* Challenge:
Return all lines with the word "that" in them.

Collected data
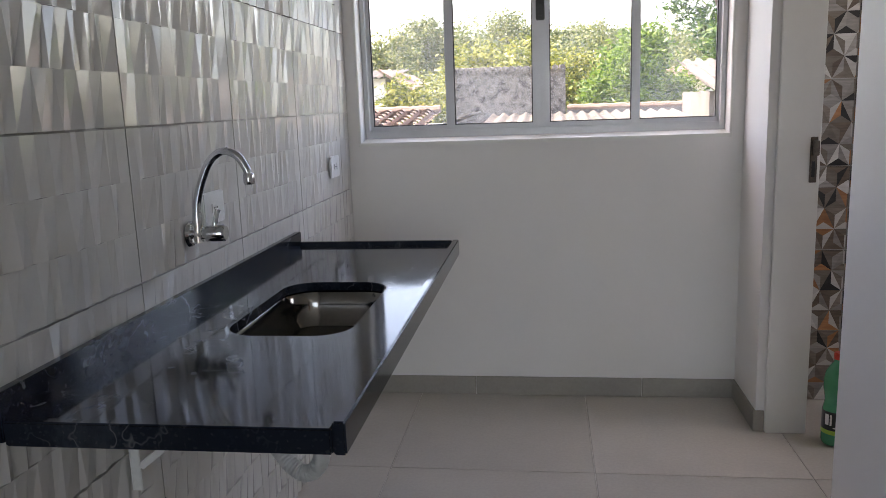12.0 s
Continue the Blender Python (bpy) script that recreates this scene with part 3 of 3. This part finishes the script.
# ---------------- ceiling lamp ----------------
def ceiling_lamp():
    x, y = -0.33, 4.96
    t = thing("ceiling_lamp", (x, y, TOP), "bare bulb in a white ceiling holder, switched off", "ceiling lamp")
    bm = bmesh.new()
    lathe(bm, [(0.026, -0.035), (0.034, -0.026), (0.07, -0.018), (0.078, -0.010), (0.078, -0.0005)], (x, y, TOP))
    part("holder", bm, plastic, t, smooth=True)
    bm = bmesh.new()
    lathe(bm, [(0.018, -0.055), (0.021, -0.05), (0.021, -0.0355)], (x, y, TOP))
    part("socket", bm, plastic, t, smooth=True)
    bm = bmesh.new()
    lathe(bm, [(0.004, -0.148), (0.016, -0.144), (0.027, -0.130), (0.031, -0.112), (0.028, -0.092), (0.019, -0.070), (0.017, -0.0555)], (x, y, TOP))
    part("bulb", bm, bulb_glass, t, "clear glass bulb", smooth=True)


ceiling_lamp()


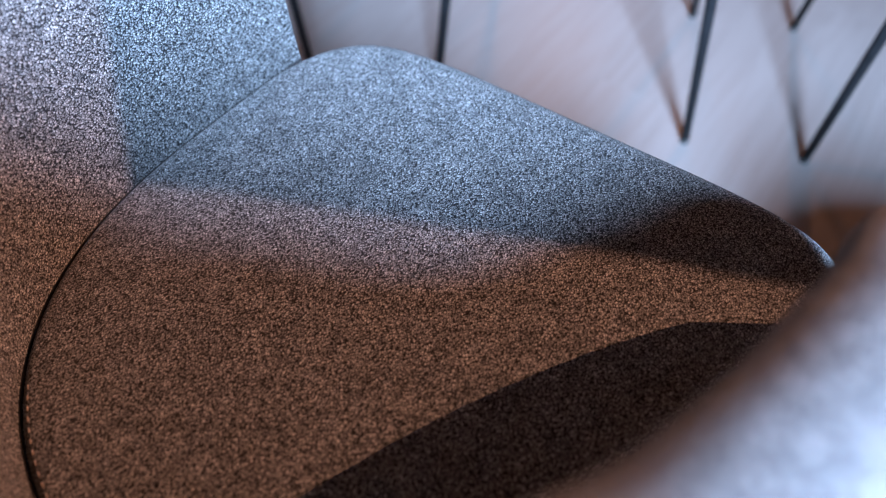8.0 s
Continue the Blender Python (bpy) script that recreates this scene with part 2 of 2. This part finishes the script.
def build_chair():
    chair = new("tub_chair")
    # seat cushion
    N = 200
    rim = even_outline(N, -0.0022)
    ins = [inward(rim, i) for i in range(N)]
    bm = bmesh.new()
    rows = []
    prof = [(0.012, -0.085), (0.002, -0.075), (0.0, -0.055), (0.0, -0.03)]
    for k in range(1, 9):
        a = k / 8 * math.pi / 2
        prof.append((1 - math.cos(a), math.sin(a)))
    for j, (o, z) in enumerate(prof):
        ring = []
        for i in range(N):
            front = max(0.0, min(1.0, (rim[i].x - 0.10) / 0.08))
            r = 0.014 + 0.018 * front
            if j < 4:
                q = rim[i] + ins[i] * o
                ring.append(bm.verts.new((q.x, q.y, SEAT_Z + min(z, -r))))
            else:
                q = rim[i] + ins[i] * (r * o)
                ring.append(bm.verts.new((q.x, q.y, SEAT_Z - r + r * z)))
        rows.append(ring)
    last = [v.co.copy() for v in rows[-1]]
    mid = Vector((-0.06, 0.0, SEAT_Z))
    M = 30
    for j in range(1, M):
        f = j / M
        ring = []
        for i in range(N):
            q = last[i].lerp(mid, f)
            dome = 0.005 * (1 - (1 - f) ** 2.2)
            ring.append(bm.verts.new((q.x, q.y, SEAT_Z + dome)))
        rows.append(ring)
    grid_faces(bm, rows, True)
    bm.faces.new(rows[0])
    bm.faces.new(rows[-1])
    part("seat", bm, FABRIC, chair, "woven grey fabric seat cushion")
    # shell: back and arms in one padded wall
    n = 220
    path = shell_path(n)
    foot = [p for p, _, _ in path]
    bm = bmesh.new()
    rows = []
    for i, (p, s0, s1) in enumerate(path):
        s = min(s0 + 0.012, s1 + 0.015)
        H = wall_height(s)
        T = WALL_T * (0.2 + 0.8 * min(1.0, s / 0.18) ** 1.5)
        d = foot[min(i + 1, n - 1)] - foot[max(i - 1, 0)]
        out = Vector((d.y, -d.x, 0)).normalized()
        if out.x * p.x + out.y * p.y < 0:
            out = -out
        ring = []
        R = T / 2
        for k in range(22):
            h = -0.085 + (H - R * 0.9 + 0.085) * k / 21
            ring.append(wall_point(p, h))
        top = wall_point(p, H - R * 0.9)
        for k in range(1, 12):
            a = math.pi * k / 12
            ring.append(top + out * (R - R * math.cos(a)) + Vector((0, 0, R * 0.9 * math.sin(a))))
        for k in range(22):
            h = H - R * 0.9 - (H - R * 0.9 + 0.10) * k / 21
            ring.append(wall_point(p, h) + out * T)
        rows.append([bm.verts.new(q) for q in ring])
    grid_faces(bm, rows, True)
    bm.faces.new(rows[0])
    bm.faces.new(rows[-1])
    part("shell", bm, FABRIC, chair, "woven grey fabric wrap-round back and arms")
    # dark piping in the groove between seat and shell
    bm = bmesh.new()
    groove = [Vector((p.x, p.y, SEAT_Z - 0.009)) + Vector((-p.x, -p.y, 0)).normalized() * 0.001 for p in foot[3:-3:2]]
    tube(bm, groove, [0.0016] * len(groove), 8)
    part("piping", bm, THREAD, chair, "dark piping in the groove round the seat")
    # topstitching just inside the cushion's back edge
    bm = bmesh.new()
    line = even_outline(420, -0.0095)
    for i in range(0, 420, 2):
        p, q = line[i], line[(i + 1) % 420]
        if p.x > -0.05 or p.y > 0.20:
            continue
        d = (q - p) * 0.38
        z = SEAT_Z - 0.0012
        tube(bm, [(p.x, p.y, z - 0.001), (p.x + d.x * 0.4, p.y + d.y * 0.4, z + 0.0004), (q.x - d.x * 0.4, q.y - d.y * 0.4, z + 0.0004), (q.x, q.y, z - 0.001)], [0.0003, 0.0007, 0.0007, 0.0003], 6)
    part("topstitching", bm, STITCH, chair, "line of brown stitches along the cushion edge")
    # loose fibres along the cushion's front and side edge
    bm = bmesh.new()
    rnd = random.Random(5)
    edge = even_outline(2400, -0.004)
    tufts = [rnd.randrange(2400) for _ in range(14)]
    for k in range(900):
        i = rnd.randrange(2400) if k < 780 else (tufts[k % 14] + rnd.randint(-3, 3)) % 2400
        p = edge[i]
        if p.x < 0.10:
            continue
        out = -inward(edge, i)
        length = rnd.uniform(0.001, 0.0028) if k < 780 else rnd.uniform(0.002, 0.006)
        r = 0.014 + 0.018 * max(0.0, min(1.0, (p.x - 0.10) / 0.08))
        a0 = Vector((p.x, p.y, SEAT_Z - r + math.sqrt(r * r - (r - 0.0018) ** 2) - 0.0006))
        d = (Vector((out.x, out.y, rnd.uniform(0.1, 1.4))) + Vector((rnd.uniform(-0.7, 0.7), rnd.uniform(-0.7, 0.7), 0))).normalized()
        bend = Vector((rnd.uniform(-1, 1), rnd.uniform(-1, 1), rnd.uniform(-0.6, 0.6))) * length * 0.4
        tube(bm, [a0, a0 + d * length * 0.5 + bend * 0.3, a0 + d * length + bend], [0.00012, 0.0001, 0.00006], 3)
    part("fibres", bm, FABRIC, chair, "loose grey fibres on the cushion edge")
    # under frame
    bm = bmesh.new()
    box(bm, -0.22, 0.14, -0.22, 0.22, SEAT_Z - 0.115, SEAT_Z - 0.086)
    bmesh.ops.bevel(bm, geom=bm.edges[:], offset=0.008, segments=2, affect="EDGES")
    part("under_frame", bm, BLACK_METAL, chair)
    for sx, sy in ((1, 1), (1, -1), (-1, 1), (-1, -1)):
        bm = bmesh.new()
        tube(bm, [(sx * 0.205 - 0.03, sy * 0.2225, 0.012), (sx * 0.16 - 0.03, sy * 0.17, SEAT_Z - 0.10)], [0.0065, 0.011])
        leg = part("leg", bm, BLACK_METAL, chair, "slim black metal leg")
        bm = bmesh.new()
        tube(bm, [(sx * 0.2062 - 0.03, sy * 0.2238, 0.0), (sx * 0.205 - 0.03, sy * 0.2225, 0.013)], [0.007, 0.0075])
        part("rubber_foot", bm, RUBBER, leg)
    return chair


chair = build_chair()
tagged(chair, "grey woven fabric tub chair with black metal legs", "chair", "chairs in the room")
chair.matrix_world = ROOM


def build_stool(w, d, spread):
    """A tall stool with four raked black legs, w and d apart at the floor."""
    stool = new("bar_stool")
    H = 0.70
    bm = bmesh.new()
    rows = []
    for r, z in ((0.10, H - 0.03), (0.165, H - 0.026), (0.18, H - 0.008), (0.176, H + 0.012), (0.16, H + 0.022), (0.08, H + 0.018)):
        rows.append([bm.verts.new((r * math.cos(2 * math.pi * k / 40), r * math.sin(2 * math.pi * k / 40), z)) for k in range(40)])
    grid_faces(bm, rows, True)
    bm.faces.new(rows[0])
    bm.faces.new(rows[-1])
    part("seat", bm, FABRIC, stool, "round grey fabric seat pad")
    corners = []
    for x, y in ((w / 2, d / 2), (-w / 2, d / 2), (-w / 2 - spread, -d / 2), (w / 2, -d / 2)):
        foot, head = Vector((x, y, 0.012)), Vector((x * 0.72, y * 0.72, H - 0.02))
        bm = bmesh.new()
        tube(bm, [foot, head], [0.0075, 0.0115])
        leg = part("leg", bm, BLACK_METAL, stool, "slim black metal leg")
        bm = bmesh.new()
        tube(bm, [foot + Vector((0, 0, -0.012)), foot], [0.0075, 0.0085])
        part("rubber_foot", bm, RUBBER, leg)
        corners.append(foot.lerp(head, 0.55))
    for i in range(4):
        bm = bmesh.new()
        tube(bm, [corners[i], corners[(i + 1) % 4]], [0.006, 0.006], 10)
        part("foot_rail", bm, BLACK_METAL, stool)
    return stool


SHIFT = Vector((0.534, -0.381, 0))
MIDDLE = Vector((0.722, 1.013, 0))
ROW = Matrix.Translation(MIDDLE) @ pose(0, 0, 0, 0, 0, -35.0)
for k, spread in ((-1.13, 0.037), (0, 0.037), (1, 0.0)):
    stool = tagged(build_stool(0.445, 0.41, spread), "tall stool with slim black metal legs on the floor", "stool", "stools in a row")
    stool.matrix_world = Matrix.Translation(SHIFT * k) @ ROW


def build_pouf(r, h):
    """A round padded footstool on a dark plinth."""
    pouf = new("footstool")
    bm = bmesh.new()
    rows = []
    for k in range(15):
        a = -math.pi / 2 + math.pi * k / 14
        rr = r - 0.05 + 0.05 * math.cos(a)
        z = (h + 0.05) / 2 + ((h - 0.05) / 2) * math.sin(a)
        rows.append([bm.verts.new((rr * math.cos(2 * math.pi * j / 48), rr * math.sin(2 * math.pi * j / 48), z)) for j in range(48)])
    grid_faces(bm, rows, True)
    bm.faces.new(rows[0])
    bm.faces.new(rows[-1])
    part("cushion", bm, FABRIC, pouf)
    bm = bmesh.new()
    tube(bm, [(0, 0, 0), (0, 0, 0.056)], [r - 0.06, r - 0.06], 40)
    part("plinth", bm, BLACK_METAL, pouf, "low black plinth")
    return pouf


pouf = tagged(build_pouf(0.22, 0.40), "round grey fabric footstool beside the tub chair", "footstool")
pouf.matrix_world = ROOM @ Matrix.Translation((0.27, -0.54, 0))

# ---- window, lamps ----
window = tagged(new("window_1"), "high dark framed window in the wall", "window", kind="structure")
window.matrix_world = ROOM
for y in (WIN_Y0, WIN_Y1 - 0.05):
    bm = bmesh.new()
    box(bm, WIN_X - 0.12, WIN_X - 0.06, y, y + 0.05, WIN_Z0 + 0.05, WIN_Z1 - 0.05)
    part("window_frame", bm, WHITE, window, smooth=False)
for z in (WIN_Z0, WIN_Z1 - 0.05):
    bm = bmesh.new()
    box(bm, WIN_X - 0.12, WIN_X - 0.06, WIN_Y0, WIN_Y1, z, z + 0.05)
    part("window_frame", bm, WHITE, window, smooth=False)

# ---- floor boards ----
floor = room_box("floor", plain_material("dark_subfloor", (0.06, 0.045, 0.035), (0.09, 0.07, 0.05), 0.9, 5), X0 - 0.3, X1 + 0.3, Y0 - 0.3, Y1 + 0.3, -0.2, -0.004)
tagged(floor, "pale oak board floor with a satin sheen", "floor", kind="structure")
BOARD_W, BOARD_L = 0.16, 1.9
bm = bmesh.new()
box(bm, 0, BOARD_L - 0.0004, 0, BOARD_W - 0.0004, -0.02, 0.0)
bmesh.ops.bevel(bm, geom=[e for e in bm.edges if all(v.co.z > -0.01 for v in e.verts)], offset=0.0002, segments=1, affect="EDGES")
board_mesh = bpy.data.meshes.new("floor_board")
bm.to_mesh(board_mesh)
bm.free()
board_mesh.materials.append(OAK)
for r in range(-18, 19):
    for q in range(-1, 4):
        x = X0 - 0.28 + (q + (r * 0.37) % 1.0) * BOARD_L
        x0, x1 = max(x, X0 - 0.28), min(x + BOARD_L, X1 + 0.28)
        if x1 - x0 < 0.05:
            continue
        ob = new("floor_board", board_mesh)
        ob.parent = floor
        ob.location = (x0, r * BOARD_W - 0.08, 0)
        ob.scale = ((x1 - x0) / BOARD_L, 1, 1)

* Response to this exercise:
Continue the Blender Python (bpy) script that recreates this scene with part 3 of 3. This part finishes the script.
Continue the Blender Python (bpy) script that recreates this scene with part 2 of 2. This part finishes the script.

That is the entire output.